Have you ever wondered at the evolution of the horse from a small dog-sized thing to the beast of burden, Grand National winner or oat-powered transport of today? Or at the different forms the cousins of the good old dung beetle can take? In search of answers try the Darwin Museum, a ten-minute walk from Akademicheskaya metro, although you will have to fight your way in past an army of admiring child fans; why this should be so is a mystery. I suppose I have forgotten the childhood wonder I had in the seemingly repulsive anatomical habits of the reptiles and insects of this world. But to be honest I should just own up to the fact that I am a big kid and still love the scientific interests of the ten year-old be they flies' or Saturn's rings. Not all share this interest of course and so the museum caters for a range of tastes by offering stuffed versions of cute furry mammals. Siberian wolves peer lifelessly out of glass display cases along with bears, foxes, frogs, and birds of all kinds. The lions look a bit moth-eaten though.

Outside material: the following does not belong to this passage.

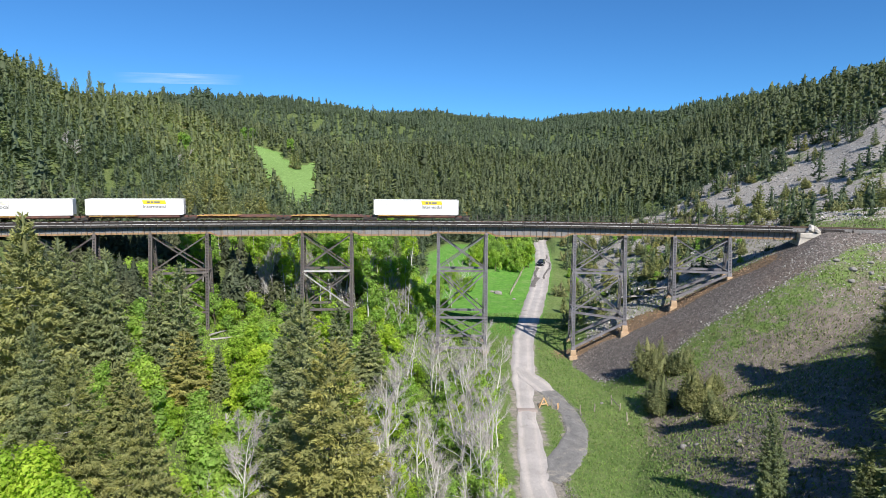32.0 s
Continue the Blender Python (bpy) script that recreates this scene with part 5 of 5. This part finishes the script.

Education is definitely the number one aim although entertainment comes into it. I think some of their efforts could be directed to the adult audience more but this is a slight point. It shares the target audience of other great museums, and this is a great museum, such as the Victoria and Albert in London (otherwise known as the V&A). There are computers available with information on the exhibits as well as numerous wall displays and posters illustrating a point. The theory of natural evolution is unraveled before us pictorially or even physically in some cases by showing hybrids and the two original forms, or a comparison of fetuses clearly showing our vertebrate origins: a curling spinal column in each case and segmented by vertebrae, those individual back bones marking us out as cousins of not only chimps but fish, lizards, birds, dinosaurs and whales, but excluding slugs, crabs and seaweed.
You won't be too impressed if you're a creationist and your fellow believers are given short shrift in a small display labeled critics of Darwin. But if you like your stag beetles heavily armed (although somewhat dead unfortunately - live ones and other great six-legged killers are in the zoo's insect house) then you'll love this place. Don't go if you don't like spiders in the bath.